What else had he drunk, I asked? Had he visited an Aunty's bar in Bombay? "No, no Aunty's bar, but I have been to country liquor bars elsewhere in the country and had their santras and mosambis. They are too strong and raw for me. One sip, that's all I've had," confessed Khushwant Singh. He had also been to the tribal areas in the North-east and had their rice beers. "It's not a sophisticated drink, I get high on it." He was once hooked onto sake. "I spent one winter in Japan, and, apart from the hot sake and Korean food, there was little else for me." He'd had beer all around the world and "exhausted more Italian wines than that country produced." In Germany, he drank Unterberg. "It's a liqueur that's like a digestive. It settles the stomach." And he liked feni in Goa. "It is a nice, clean drink. Not the cashew. It stinks. I prefer the coconut, it's cheaper."
"Why do you start drinking only at 7 pm?" I asked. "I'm particular about this. I don't eat much, although I am quite a foodie, because I want to enjoy my drink on an empty stomach. If you have a huge lunch and tea, you ruin your drink." Three "mucche-gilli-ho" pegs was his limit. "I don't want to get drunk, because I have work to do next morning," Khushwant Singh said. "I like to drink like a gentleman. Have you heard this one...
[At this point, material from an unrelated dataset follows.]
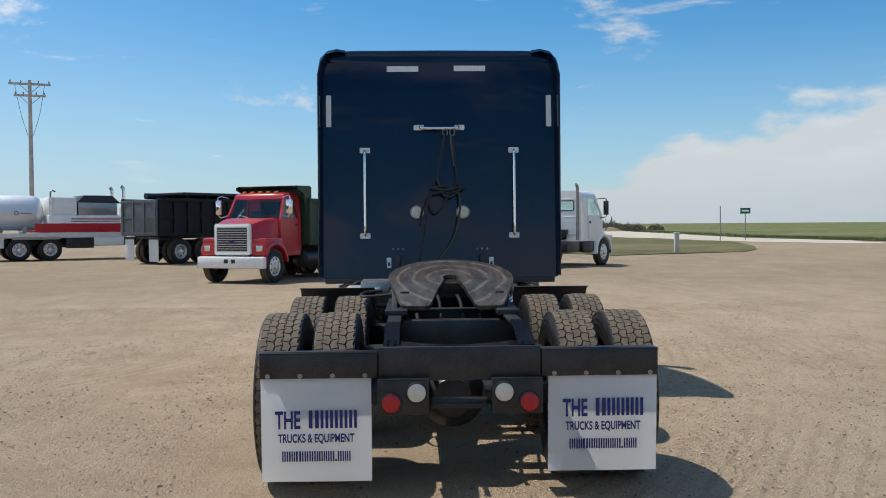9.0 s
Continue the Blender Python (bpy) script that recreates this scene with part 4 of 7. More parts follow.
part("cab_marker_lamp", box(B(), 5.62, 5.72, -0.6, -0.54, 2.68, 2.72, 0.01), AMBER_LENS, truck)

def rrect3(x, k):
    """A rounded upright outline of the mirror housing at depth x, scaled by k."""
    return [(x, u, v) for u, v in rrect(-0.10 * k, 0.10 * k, -0.27 * k, 0.27 * k, 0.06 * k)]


# hood
def hood_ring(x, w, top, low):
    pts = []
    for k in range(17):
        a = math.pi * k / 16
        c, sn = math.cos(a), math.sin(a)
        e = 0.50
        pts.append((x, w * math.copysign(abs(c) ** e, c), low + (top - low) * abs(sn) ** e))
    return pts


bm = loft(B(), [hood_ring(6.33, 1.0, 2.05, 0.95), hood_ring(6.65, 0.99, 2.02, 0.95), hood_ring(7.0, 0.97, 1.97, 0.95), hood_ring(7.4, 0.93, 1.89, 0.92), hood_ring(7.8, 0.88, 1.77, 0.88), hood_ring(8.05, 0.83, 1.64, 0.82), hood_ring(8.22, 0.76, 1.45, 0.78), hood_ring(8.30, 0.66, 1.18, 0.76), hood_ring(8.32, 0.5, 0.98, 0.76)])
hood = part("hood", bm, NAVY, truck, "navy sloping hood", sharp=60)
for s in (1, -1):
    part("hood_seam", sweep(B(), [(6.42, 1.0 * s, 1.2), (6.42, 0.998 * s, 1.55), (6.42, 0.98 * s, 1.78)], 0.005, 5), BLACK, hood)
    part("hood_emblem", lathe(B(), [(0.028, 0.0), (0.026, 0.008), (0.012, 0.012), (0, 0.012)], 24, m=pose(7.22, 0.948 * s, 1.52, 0, 0, 10 if s > 0 else 170)), DARK_RED, hood, "small oval dull red emblem")
    part("hood_vent", solid(B(), [(7.14, 0.962 * s, 1.42), (7.58, 0.912 * s, 1.36), (7.48, 0.915 * s, 1.52), (7.08, 0.960 * s, 1.62)], 0.006 * s), BLACK_GLOSS, hood, "dark recessed hood vent")
    # fender swept over the front wheel, with a skirt behind it
    cxw, czw = AX[2], 0.50
    rows = []
    for a, ro, yo, ri in ((-8, 0.70, 1.10, 0.62), (10, 0.74, 1.15, 0.62), (30, 0.78, 1.19, 0.62), (50, 0.80, 1.20, 0.63), (70, 0.81, 1.20, 0.64), (90, 0.82, 1.20, 0.65), (108, 0.83, 1.20, 0.64), (125, 0.85, 1.20, 0.62), (140, 0.88, 1.195, 0.60), (155, 0.89, 1.19, 0.585), (168, 0.87, 1.18, 0.575), (180, 0.84, 1.175, 0.57), (190, 0.83, 1.17, 0.57)):
        ca, sa = math.cos(radians(a)), math.sin(radians(a))
        pts = []
        for rr, yy in ((ri, 1.0), (ri, yo - 0.02), (ri + 0.03, yo), (ri + (ro - ri) * 0.55, yo), (ro - 0.05, yo - 0.03), (ro - 0.015, yo - 0.09), (ro, yo - 0.20), (ro, 0.62), (ro - 0.04, 0.60), (ri, 0.60)):
            pts.append((cxw + rr * ca, yy * s, czw + rr * sa))
        rows.append(pts)
    fender = part("front_fender", loft(B(), rows), FENDER_GREY, truck, "grey navy front fender", sharp=50)
    line = [(cxw + (0.66 + 0.26 * t) * math.cos(radians(132)), (1.204 - 0.20 * max(0, t - 0.70)) * s, czw + (0.66 + 0.26 * t) * math.sin(radians(132))) for t in (0, 0.25, 0.5, 0.75, 1.0)]
    part("fender_seam", sweep(B(), line, 0.006, 5), BLACK, fender)
    part("side_marker", lathe(B(), [(0.048, 0.0), (0.046, 0.02), (0.02, 0.034), (0, 0.036)], 24, m=Matrix.Translation((6.66, 1.175 * s, 0.915)) @ pose(0, 0, 0, 0, 0, 20 if s > 0 else 160) @ Matrix.Diagonal((1.5, 1, 0.75, 1))), AMBER_LENS if s > 0 else RED_LENS, truck, "amber fender marker lamp" if s > 0 else "red fender marker lamp")
    part("headlamp", loft(B(), [[(7.86, 0.70 * s, 0.86), (7.86, 1.06 * s, 0.84), (7.80, 1.12 * s, 1.06), (7.74, 0.74 * s, 1.12)], [(8.10, 0.64 * s, 0.86), (8.00, 1.02 * s, 0.84), (7.93, 1.08 * s, 1.02), (8.00, 0.66 * s, 1.08)]]), WHITE_LENS, truck, "clear headlamp")
    part("turn_lamp", box(B(), 7.93, 7.985, 1.10 * s, 1.165 * s, 0.72, 0.86, 0.015), AMBER_LENS, truck)
    part("hood_latch", sweep(B(), [(6.40, 1.01 * s, 1.36), (6.46, 1.05 * s, 1.28), (6.52, 1.03 * s, 1.20)], 0.018, 6), BLACK, hood, "black rubber hood latch")
    # mirror on a chrome arm
    mx, my = 6.60, 1.345 * s
    arm = part("mirror_arm", sweep(B(), [(6.0, 1.0 * s, 2.51), (6.2, 1.06 * s, 2.535), (mx - 0.02, 1.27 * s, 2.55), (mx, 1.33 * s, 2.545), (mx, 1.34 * s, 2.48)], 0.016, 8), CHROME, truck, "chrome mirror arm")
    part("mirror_brace", sweep(B(), [(6.26, 1.03 * s, 1.84), (6.30, 1.06 * s, 1.90), (6.42, 1.13 * s, 1.96), (6.58, 1.19 * s, 2.04), (6.58, 1.20 * s, 2.30), (6.58, 1.20 * s, 2.535)], 0.015, 8), CHROME, arm)
    part("upper_tube", sweep(B(), [(6.02, 1.0 * s, 2.545), (6.3, 1.10 * s, 2.572), (mx - 0.02, 1.21 * s, 2.565)], 0.011, 8), CHROME, arm)
    bm = loft(B(), [rrect3(x, k) for x, k in ((0.0, 1.0), (0.05, 0.99), (0.10, 0.90), (0.135, 0.70), (0.15, 0.40))])
    shell = part("mirror_shell", bm, CHROME, truck, "rounded chrome door mirror housing", sharp=60, at=pose(mx, my, 2.215, 0, 0, 22 * s))
    part("mirror_bezel", loft(B(), [rrect3(x, k) for x, k in ((-0.035, 0.95), (-0.03, 0.99), (0.002, 1.01))]), BLACK, shell, "black mirror bezel", sharp=40)
    part("mirror_face", panel(B(), -0.072, 0.072, -0.10, 0.225, 0.03, 0.0, 0.004, lambda u, v, w: (-0.036 - w, u, v)), MIRROR, shell, "flat mirror glass")
    part("convex_mirror", panel(B(), -0.068, 0.068, -0.225, -0.125, 0.03, 0.0, 0.006, lambda u, v, w: (-0.036 - w, u, v)), MIRROR, shell, "small convex mirror glass")
bm = loft(B(), [[(8.10, -w, z0), (8.26, -w * 0.85, z0), (8.33, -w * 0.4, z0), (8.33, w * 0.4, z0), (8.26, w * 0.85, z0), (8.10, w, z0), (7.86, w + 0.02, z0), (7.86, -w - 0.02, z0)] for z0, w in ((0.36, 1.12), (0.40, 1.16), (0.70, 1.17), (0.76, 1.14))])
part("bumper", bm, CHROME, truck, "polished front bumper", sharp=40)
bm = box(B(), 8.27, 8.37, -0.48, 0.48, 0.78, 1.20, 0.03)
part("grille", bm, CHROME, truck, "polished grille")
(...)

I hope I drink like a lady
One or two at the most
The third puts me under the table
The fourth under the host."
He was on his third drink and his legendary bawdiness was showing. But Kawal Singh was on her feet. It was 8.15 p.m. Without so much as a bottoms-up, Khushwant Singh tossed the peg down his throat and led me to the door. "Why Scotch?" I asked in farewell. "Because," replied the Sardar of Scotch, "it gives me no hangover."